Terminator, Avatar i Zmierzch Tytanów czyli filmy w którym główną "postacią" są efekty specjalne praktycznie uniemożliwiają mu pokazanie czy faktycznie posiada jakieś umiejętności aktorskie.
sięgnij wstecz. po 'somersault' naprawdę posiada. tylko, że najpierw musi ugruntować swoją pozycję w hollywood skoro już postanowił, że tam chce zagrzać sobie miejsce. oby nie pozostał w takim repertuarze (ale kolejne
projekty raczej tego nie zapowiadają).
poza tym, choć to rzeczywiście nie jest film stawiający na pierwszym
miejscu grę aktorów, w 'avatarze' naprawdę pokazał się z niezłej strony.
przede wszystkim, jak już ktoś zauważył na forum, nie przesadza z jakimiś
sztucznymi dramatycznymi efektami. jest naturalny. potrafi oddać dane emocje nie zmieniając specjalnie wyrazu twarzy i nie strojąc głupkowatych
min.
ponoć ma grać z helen mirren w the debt, ma to być film o agencie mosadu, który kapie się, że koleś którego zabił przed laty ciągle żyje, czytałam w wyborczej
"Zeszłej Nocy" - melodramat.
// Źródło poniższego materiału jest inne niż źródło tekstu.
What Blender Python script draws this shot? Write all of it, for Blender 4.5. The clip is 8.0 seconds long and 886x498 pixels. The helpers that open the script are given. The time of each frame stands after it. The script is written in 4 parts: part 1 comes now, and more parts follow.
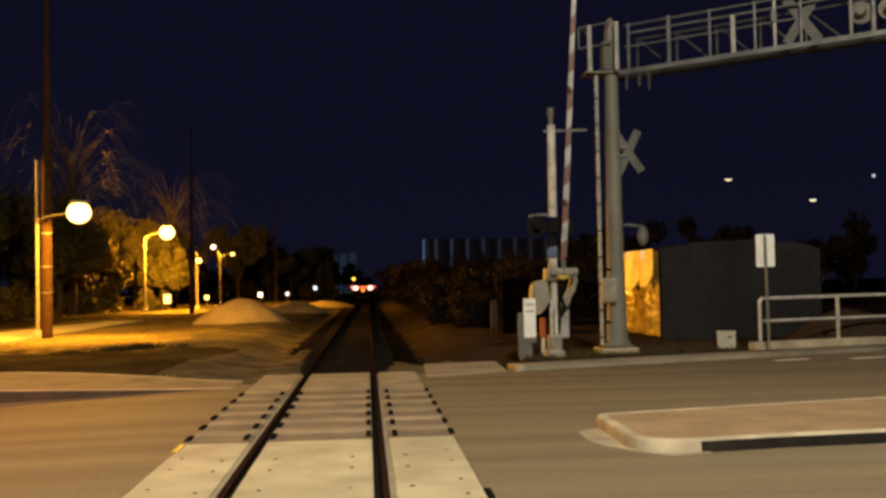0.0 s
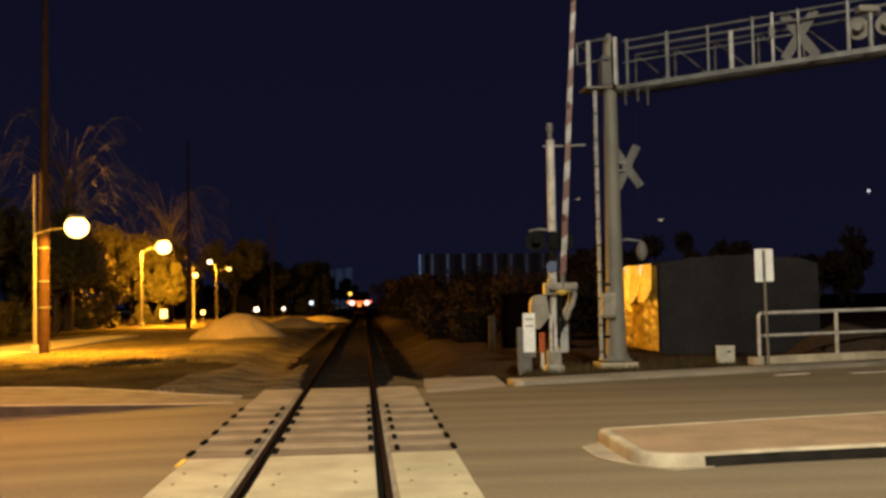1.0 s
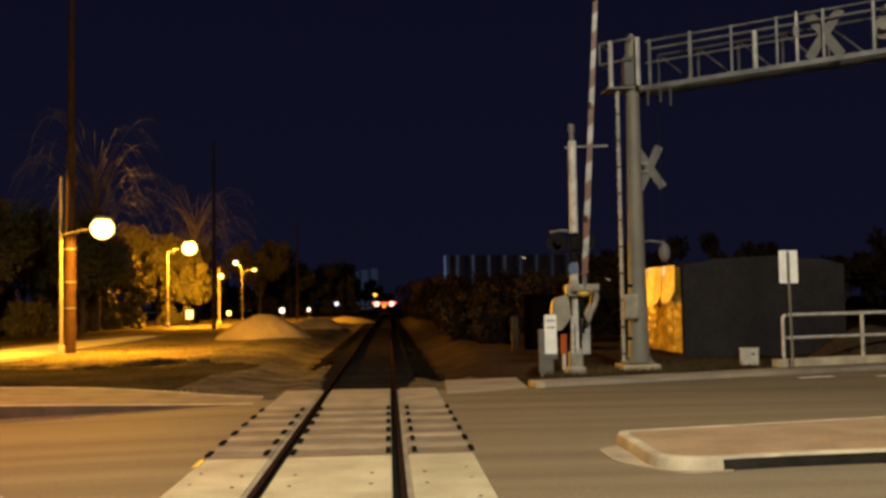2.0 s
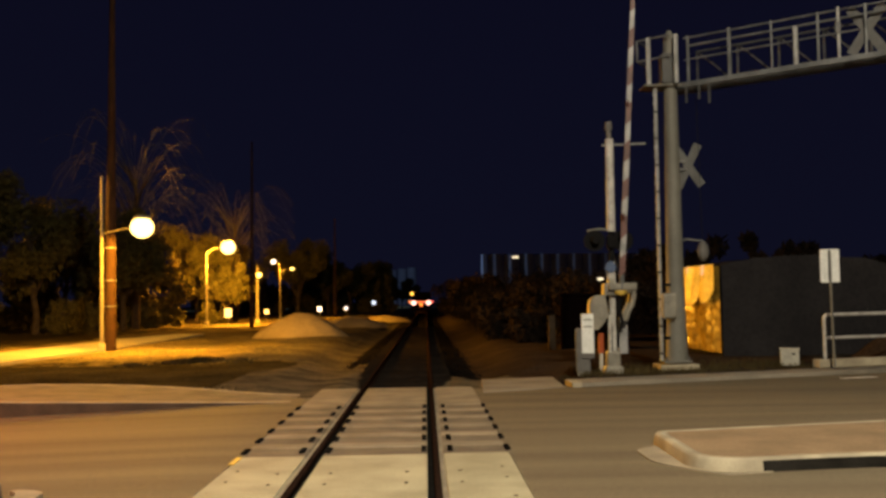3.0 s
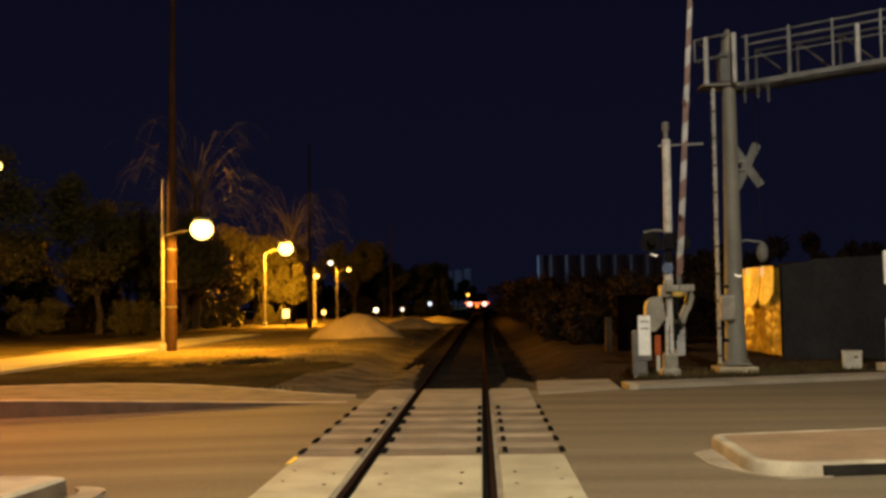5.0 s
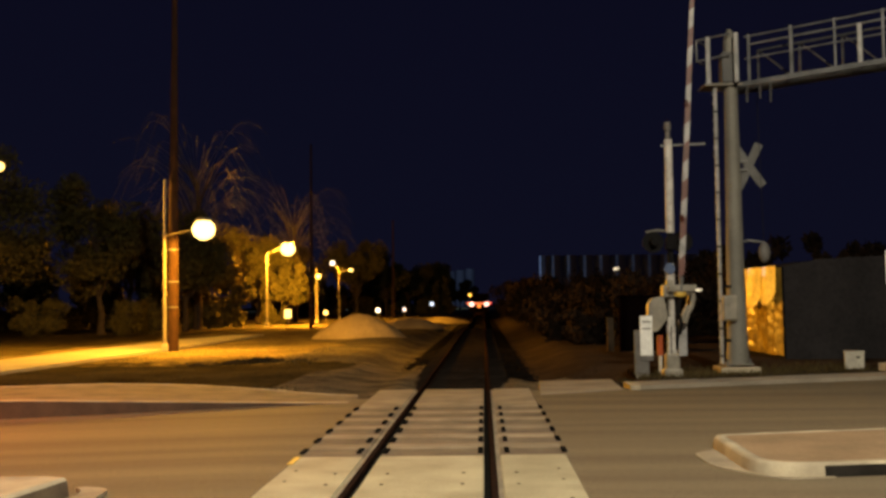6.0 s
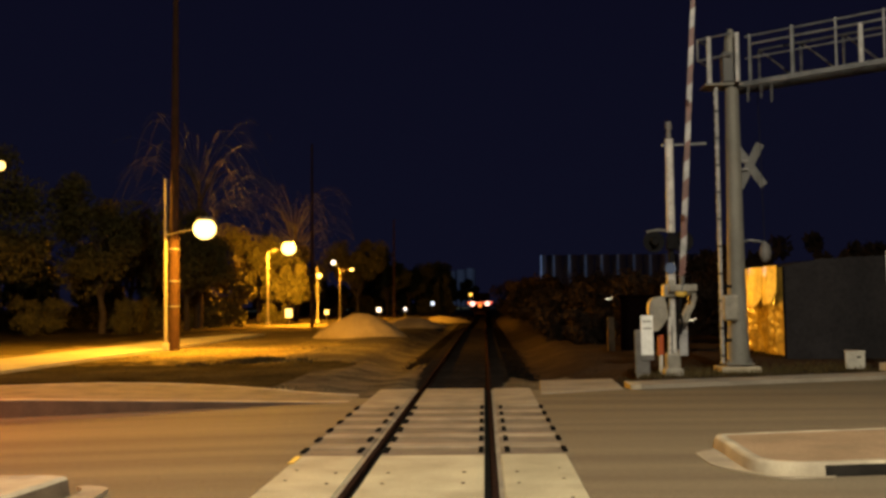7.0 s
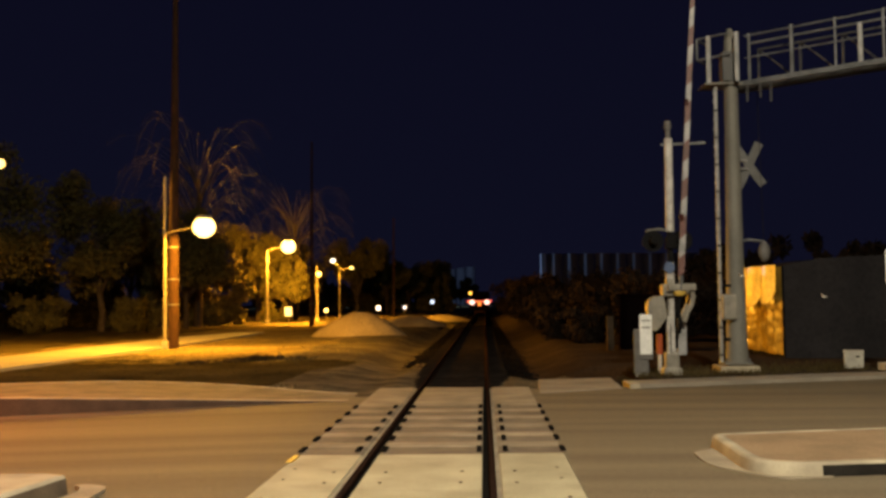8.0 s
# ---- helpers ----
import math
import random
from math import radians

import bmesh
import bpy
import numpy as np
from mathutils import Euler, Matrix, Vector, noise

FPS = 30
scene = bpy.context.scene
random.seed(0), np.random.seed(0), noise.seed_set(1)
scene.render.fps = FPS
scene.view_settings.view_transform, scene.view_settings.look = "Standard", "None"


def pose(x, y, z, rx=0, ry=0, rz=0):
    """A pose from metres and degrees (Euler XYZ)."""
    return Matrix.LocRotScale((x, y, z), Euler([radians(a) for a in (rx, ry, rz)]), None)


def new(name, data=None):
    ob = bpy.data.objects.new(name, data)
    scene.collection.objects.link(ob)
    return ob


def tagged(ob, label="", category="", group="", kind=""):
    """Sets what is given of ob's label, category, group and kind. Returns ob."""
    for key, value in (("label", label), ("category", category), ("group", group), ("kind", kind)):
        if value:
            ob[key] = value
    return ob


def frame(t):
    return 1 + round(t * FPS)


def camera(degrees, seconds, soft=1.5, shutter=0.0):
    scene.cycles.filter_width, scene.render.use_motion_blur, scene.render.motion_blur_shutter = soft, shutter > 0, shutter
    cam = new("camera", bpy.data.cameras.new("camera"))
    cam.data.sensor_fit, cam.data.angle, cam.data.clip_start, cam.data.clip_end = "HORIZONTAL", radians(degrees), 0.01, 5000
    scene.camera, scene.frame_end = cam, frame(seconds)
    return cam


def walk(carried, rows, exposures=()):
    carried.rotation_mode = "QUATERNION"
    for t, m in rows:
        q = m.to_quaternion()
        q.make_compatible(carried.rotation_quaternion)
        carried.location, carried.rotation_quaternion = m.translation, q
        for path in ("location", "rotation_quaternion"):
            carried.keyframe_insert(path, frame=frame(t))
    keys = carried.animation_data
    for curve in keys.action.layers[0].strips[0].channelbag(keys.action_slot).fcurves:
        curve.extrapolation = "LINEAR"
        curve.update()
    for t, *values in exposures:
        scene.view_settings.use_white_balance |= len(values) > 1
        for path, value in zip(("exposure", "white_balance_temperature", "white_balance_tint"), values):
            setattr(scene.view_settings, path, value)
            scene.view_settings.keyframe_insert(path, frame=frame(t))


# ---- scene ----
cam = camera(46.0, 8.0, soft=3.0)
walk(cam, [
    (0, pose(0.609, -0.014, 1.853, 92.059, 1.160, -4.171)),
    (0.5, pose(0.554, -0.010, 1.851, 92.505, 1.140, -4.452)),
    (1, pose(0.526, -0.022, 1.848, 92.874, 1.147, -4.392)),
    (1.5, pose(0.583, -0.021, 1.852, 92.964, 1.114, -3.811)),
    (3, pose(0.646, 0.043, 1.845, 92.943, 0.953, -0.973)),
    (3.5, pose(0.649, 0.027, 1.844, 92.999, 0.938, 0.276)),
    (4, pose(0.658, -0.015, 1.856, 93.012, 0.901, 1.221)),
    (4.5, pose(0.662, -0.009, 1.850, 93.042, 0.833, 1.861)),
    (6, pose(0.667, 0.010, 1.850, 93.065, 0.848, 2.213)),
    (6.5, pose(0.670, -0.000, 1.847, 93.119, 0.819, 2.213)),
    (7, pose(0.669, 0.001, 1.849, 93.038, 0.798, 2.260)),
    (7.5, pose(0.671, 0.010, 1.851, 92.939, 0.747, 2.259)),
    (8, pose(0.687, -0.003, 1.859, 92.952, 0.703, 2.244)),
], [(0, 0.13), (0.5, 0.15), (1.0, 0.31), (1.5, 0.27), (3.0, 0.0), (4.5, -0.05), (6.5, 0.0), (8.0, 0.03)])

# ---------------------------------------------------------------- light
SODIUM = (1.0, 0.43, 0.025)
WARM = (1.0, 0.86, 0.62)
world = bpy.data.worlds.new("night")
scene.world = world
world.use_nodes = True
wn = world.node_tree
wn.nodes.clear()
w_out = wn.nodes.new("ShaderNodeOutputWorld")
w_bg = wn.nodes.new("ShaderNodeBackground")
w_tc = wn.nodes.new("ShaderNodeTexCoord")
w_sep = wn.nodes.new("ShaderNodeSeparateXYZ")
w_ramp = wn.nodes.new("ShaderNodeValToRGB")
w_ramp.color_ramp.elements[0].position = 0.0
w_ramp.color_ramp.elements[0].color = (0.0043, 0.0046, 0.0132, 1)
w_ramp.color_ramp.elements[1].position = 0.45
w_ramp.color_ramp.elements[1].color = (0.0031, 0.0031, 0.0110, 1)
wn.links.new(w_tc.outputs["Generated"], w_sep.inputs[0])
wn.links.new(w_sep.outputs["Z"], w_ramp.inputs[0])
wn.links.new(w_ramp.outputs[0], w_bg.inputs[0])
w_bg.inputs[1].default_value = 1.0
wn.links.new(w_bg.outputs[0], w_out.inputs[0])


def lamp(name, at, colour, watts, radius=0.15, cone=0, blend=0.12):
    """A lamp head: all round, or shielded to a downward cone of so many degrees."""
    data = bpy.data.lights.new(name, "SPOT" if cone else "POINT")
    data.color, data.energy, data.shadow_soft_size = colour, watts, radius
    if cone:
        data.spot_size, data.spot_blend = radians(cone), blend
    ob = new(name, data)
    ob.location = at
    return ob


# street lamps along the path and beside the road, yard lights at the grain elevators
lamp("path_lamp_light", (-10.77, 42.4, 5.06), SODIUM, 13000, 0.2, 177)
lamp("path_lamp_light", (-18.3, 101, 7.3), SODIUM, 46000, 0.2)
lamp("path_lamp_light", (-19.1, 137, 7.3), SODIUM, 20000, 0.2, 160)
lamp("path_lamp_light", (-20.6, 45, 8.1), SODIUM, 14000, 0.2, 177)
lamp("street_lamp_light", (-16.5, 14.0, 8.6), (1.0, 0.26, 0.025), 21000, 0.2, 140, 0.8)
lamp("street_lamp_light", (5.4, -4.0, 18.0), WARM, 37000, 0.4)
lamp("yard_light", (-58, 493, 24), (0.36, 0.54, 1.0), 220000, 0.5)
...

Powinien pokazać jakieś umiejętności. Ja nie oglądam, bo nie cierpię zdrady małżeńskiej...
Jak to już napisał FisherN "siegnij wstecz" film pt "Wyrównanie rachunków"Kapitalny film bez cienia efektów specjalnych z kapitalną obsadą wśród której się znajduje Worthington!
Dokładnie te same odczucia. Unabomber mógłby być duży lepszy gdyby nie "Fitz" grany przez Worthingtona. Na domiar złego większość scen serialu jest z jego udziałem. Nie ma gość warsztatu do budowania skomplikowany charakterów i Unabomber sporo na tym traci.